• _Required task_
Check each line of the records below for the string "this", then state how many lines contain it, with no other output.

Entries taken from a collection
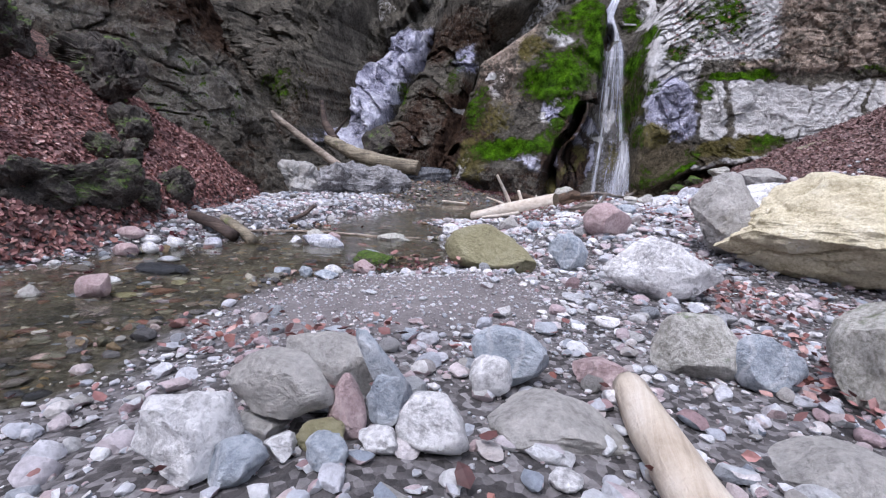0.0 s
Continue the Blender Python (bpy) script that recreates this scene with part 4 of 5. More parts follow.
boulder("white and blue flat rock in the stream", S_BED, -2.86, -7.5, 0.52, 0.22, 0.19, -12, 4, 8, 0.06, 0.5)
boulder("white lumpy rock behind the flat one", S_LICHEN, -3.1, -7.2, 0.22, 0.2, 0.19, 0, 4)
boulder("pinkish white rounded rock in the stream", S_PINK, -2.9, -7.18, 0.17, 0.15, 0.17, 0, 4)
boulder("small white stone beside the flat rock", S_WHITE, -3.18, -7.5, 0.17, 0.13, 0.13, 0, name="stone")
boulder("pale lumpy rock low in the stream", S_LICHEN, -2.36, -6.72, 0.4, 0.26, 0.18, 10, 4)
SHORE = "large stones at the foot of the beach"
boulder("long pink stone on the beach", S_PINK, -4.15, -8.6, 0.24, 0.15, 0.12, 20, 4, 5, 0.03, 0.2, name="stone", group=SHORE)
boulder("white stone at the water's edge", S_WHITE, -3.82, -8.72, 0.16, 0.12, 0.11, 0, 4, 6, 0.04, 0.3, name="stone", group=SHORE)
boulder("flat white stone on the beach", S_WHITE, -4.03, -8.52, 0.19, 0.13, 0.08, 15, 4, 5, 0.03, 0.2, name="stone", group=SHORE)
boulder("greyish white stone by the thick stick", S_WHITE, -3.86, -8.4, 0.18, 0.13, 0.11, -10, 4, 6, 0.04, 0.3, name="stone", group=SHORE)
boulder("white and blue veined stone by the thick stick", S_BED, -3.64, -8.16, 0.17, 0.13, 0.12, 0, 4, 6, 0.04, 0.4, name="stone", group=SHORE)
boulder("small round white stone at the head of the stick", S_WHITE, -4.6, -7.72, 0.13, 0.11, 0.11, 0, 4, 4, 0.03, 0.2, name="stone", group=SHORE)
boulder("lavender speckled stone in the shallow water", S_BED, -3.58, -8.76, 0.2, 0.15, 0.12, 0, 4, 6, 0.04, 0.3, name="stone", group=SHORE)
boulder("dusky pink stone half in the water", S_PINK, -3.92, -8.86, 0.2, 0.16, 0.12, 30, 4, 6, 0.04, 0.3, name="stone", group=SHORE)
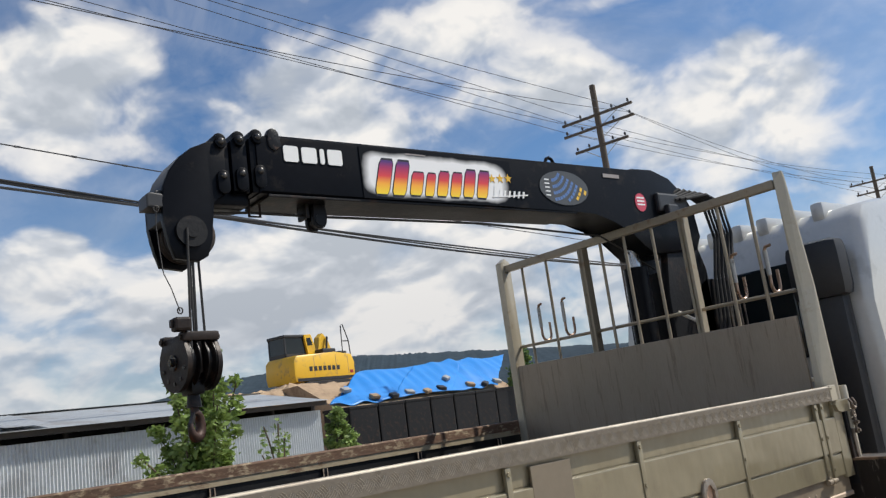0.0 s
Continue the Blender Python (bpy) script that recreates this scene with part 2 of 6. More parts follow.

• _Result_
2